The last type of drift rig discussed here is the "sliding sinker" rig. A swivel is attached to the main line, separating the main line from the leader. Above the swivel, and egg sinker, bouncing ball sinker, or pencil lead sinker is attached. When attaching a pencil lead sinker, a snap swivel is incorporated so that surgical tubing and pencil lead can be attached in much the same manner as with the "snap swivel rig", the difference being that the line is run through the swivel allowing for free movement of the sinker. The greatest advantage to this type of rig is the ability to detect strikes. A disadvantage to this type of rig is the tendency towards line abrasion from constant sliding of the sinker, although some of this can be alleviated with the addition of a plastic bead above the swivel which acts as a bumper.
There are a number of fishing tactics that will serve to increase an angler success rate when fishing corkies, or any other drift rig for that matter. Perhaps the greatest of these is keeping hooks sticky sharp, and a keen sense of being able to detect subtle strikes, the latter of which comes naturally from experience.
Beyond the most basic requirements, skill in reading the water to determine the lie of the fish is a definite advantage, as is the ability to present your rig properly to these fish. One factor is relatively constant when reading the water for salmon or steelhead, and that is 9 times out of 10, the fish will be holding on the bottom. Is is important to read the water beforehand, preferably from a high vantage point, using polarized sunglasses to eliminate the water's surface glare.
Water levels and clarity will affect where fish will position themselves. Fish will seek surroundings that provide security, comfort, and at times, good oxygen flow. In low, clear water conditions salmon and steelhead will hold in deep pools or slots, with steelhead having a tendency to prefer slightly faster water than salmon. When reading the water, try to gauge water depth, current speed, flow patterns, and look for submerged structures (boulders, logs, depressions, etc) behind which fish will hold. Steelhead and salmon take advantage of submerged structures for protection and relief from the current, making them a preferred target for an angler's drifts.

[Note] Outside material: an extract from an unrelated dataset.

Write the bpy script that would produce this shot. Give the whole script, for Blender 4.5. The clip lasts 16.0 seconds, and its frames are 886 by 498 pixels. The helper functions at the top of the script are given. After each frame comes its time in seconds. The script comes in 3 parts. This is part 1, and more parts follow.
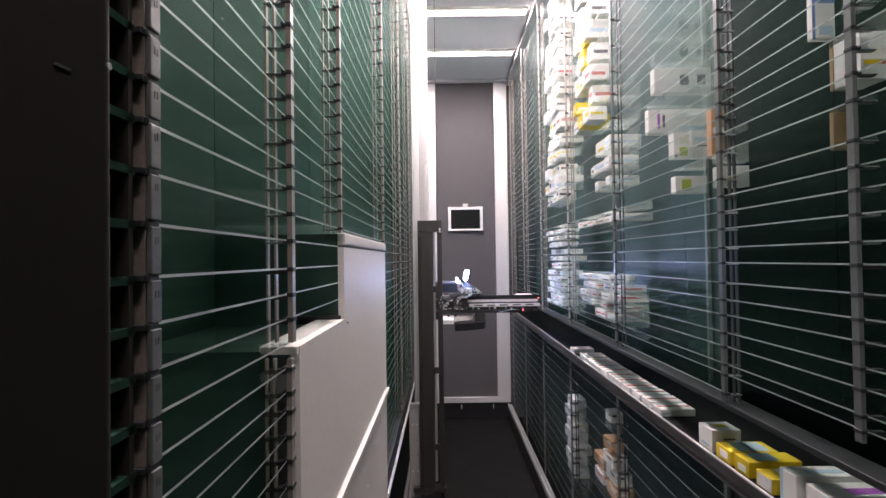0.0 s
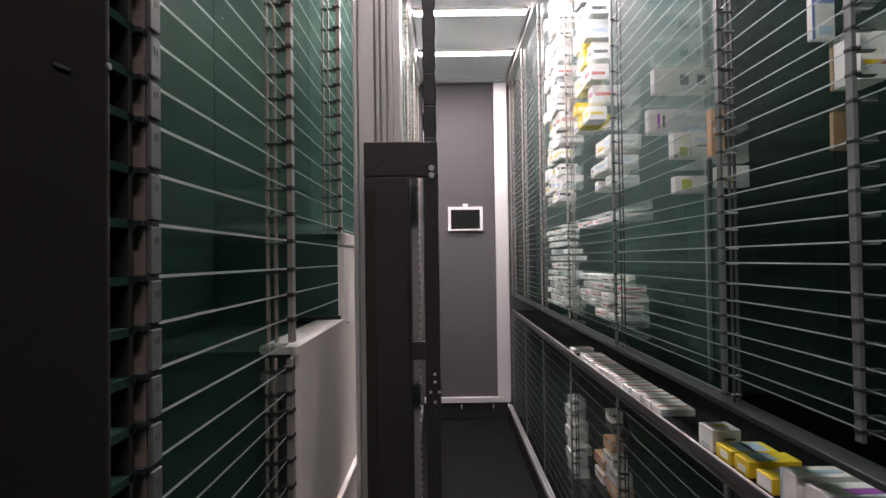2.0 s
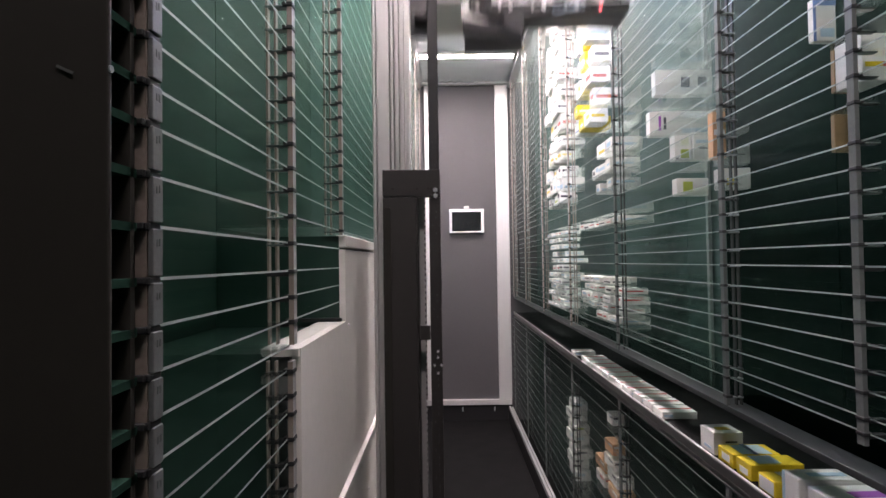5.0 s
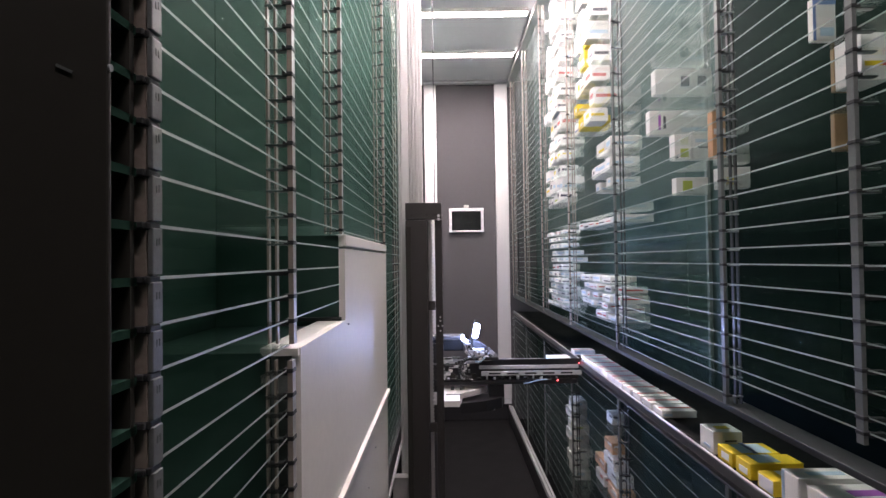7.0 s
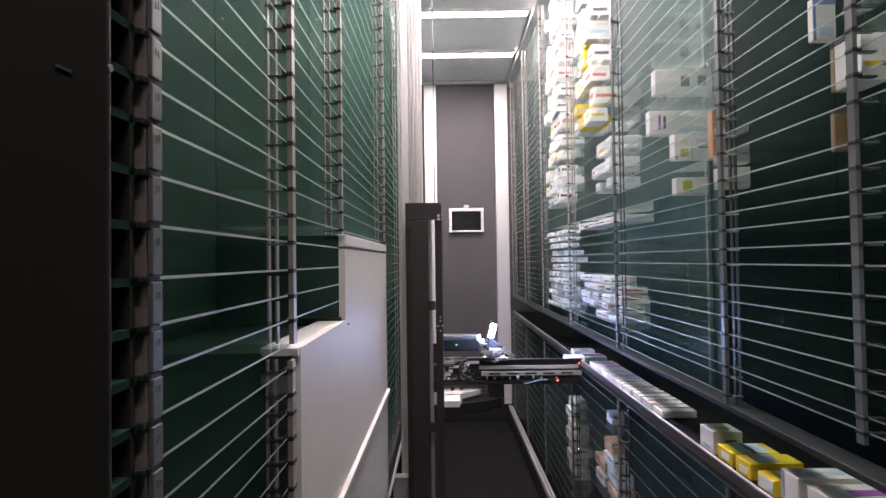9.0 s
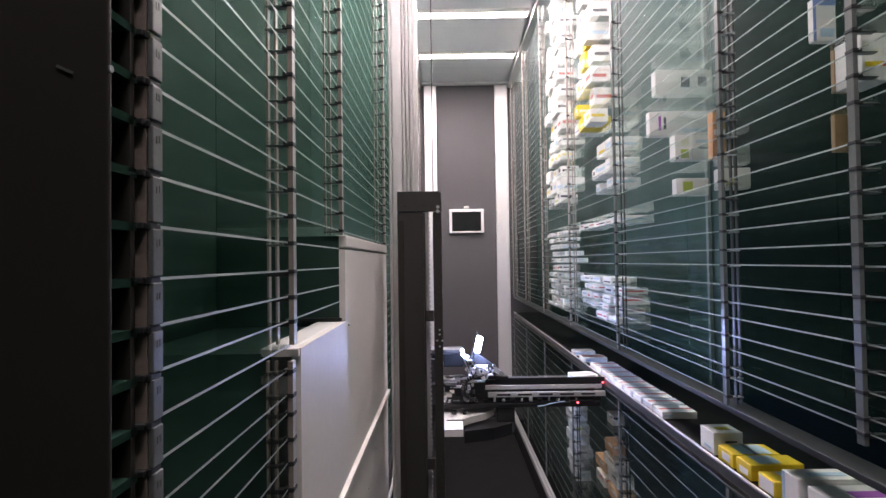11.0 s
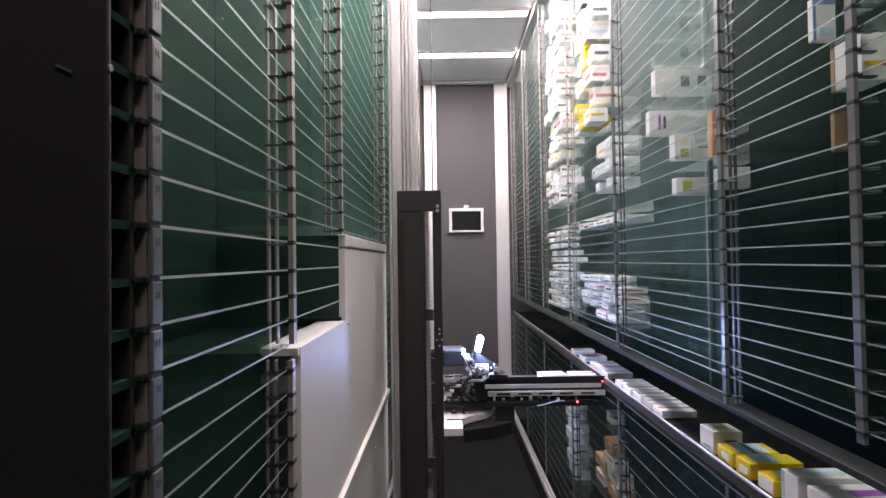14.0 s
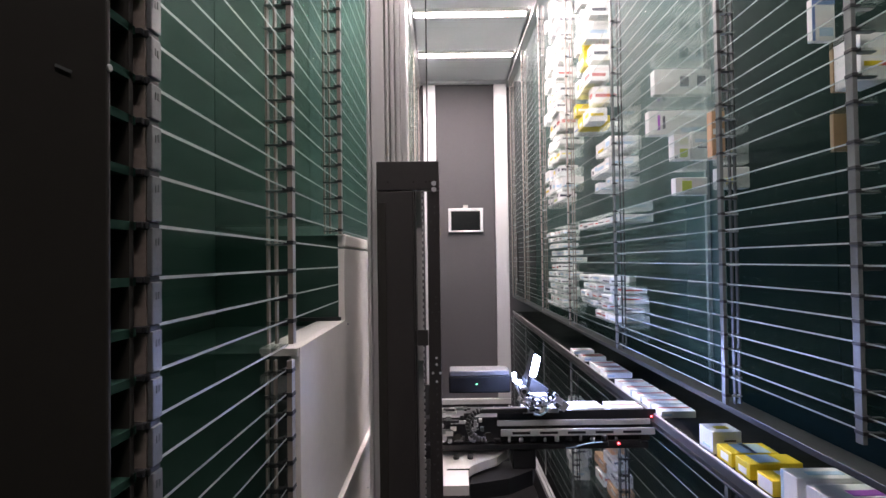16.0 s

Bank fisherman should pay special attention to not "line the fish". This is a common practice among novice anglers, who when casting, tend to cast too far (often well past the holding fish) causing the fish to become spooked. A typical approach should be to work from the head of the run or pool, fishing the nearest water first, progressing each cast to the far side of the river, before working your way downstream in the same manner.
With a grasp of the general fishing techniques used to successfully drift fish, it is time to turn our attention back to the Lil' Corky. Lil' Corkies or "corkies", as they are so often referred to, are typically known as a "bobber" style of lure. Bobber is the name given to this style of lure because of its buoyancy. This feature is perhaps one of the characteristics that make these lures so successful, in that their buoyancy effectively mimics the neutral buoyancy of real salmon eggs drifting downstream.
Lil' Corkies come in a vast array of colors and sizes (see the color and size charts below). There are over 90 colors to choose from and 6 different sizes. Included at the bottom of this page is a complete listing of all the currently available colors. With so many colors and sizes, how does one choose? Thankfully there are some favorite color schemes indigenous to angling in BC waters. Half and half color patterns, spotted patterns, and rainbow blends typically are a good producer of fish. More commonly however, solid colors can be all it takes to fool salmon or steelhead. The best way to choose appropriate color patterns, is to ask your local tackle store for advice, if you are not fortunate enough to have a fellow angler provide you with some firsthand knowledge. Another option is to visit Sport Fishing BC's Discussion Group, and post your question to some of the angler on this board.
In an attempt to reduce the confusion over color patterns, I will list some of the favored colors for anglers in BC. While I am certain a great number of colors could be added to this list, it will nonetheless serve as a general guide:
Size is another factor, and is generally determined by the species of fish being targeted as well as the level and clarity of the water. A standard rule of thumb is to reduce the size of the offering under clear, low water conditions. For large salmon, a large corky in sizes #8 through #4 is common depending on water levels and clarity. For steelhead, sizes #10 through #14 are more common.
Matching proper hook size to the diameter of the corky is important, and can be easily done. The corky should be small enough to be able to pass freely between the barb and shank or a chosen hook, without leaving too much extra space. This way you are assured that enough of the hook point is exposed to effectively hook fish, and that the corky does not impede hook striking.
Most steelhead and salmon anglers will fish corkies with a strand or two of soft yarn (see photo above), in the leader's bumper or egg loop. Yarns come commercially in a variety of colors, although pink, red and orange are perhaps the most common. Yarn may also be tied into the eye of the hook, or knotted on the main line and draped over the lure. Yarn should be cut flush to the bend of the hook so as not to impede the take. Using corkies with yarn can be a deadly technique, as the added color and improved action can be just enough to draw the attention of the lurking fish.
Leaders used to fish corkies should be from 14 to 30 inches long, depending on the clarity of the water and your reaction time. If you are slow to the take, it is probably best to stick to a shorter leader.
In most cases, if your corky is struggling along the bottom, or "bottom bouncing" as it were, than you are in the right zone. In rare cases, fish will hold above the bottom, a situation that can occasionally occur when fishing for summer steelhead. Under these circumstances, a float can be attached to the main line at a suitable distance from the leader to effectively present the corky.
Armed with this knowledge, you are now ready to effectively fish Lil' Corkies for salmon and steelhead in BC's famous coastal rivers. With a little practice, you will soon learn why this has become one of BC most effective techniques for catching these spectacular fish. Good Luck and Tight Lines!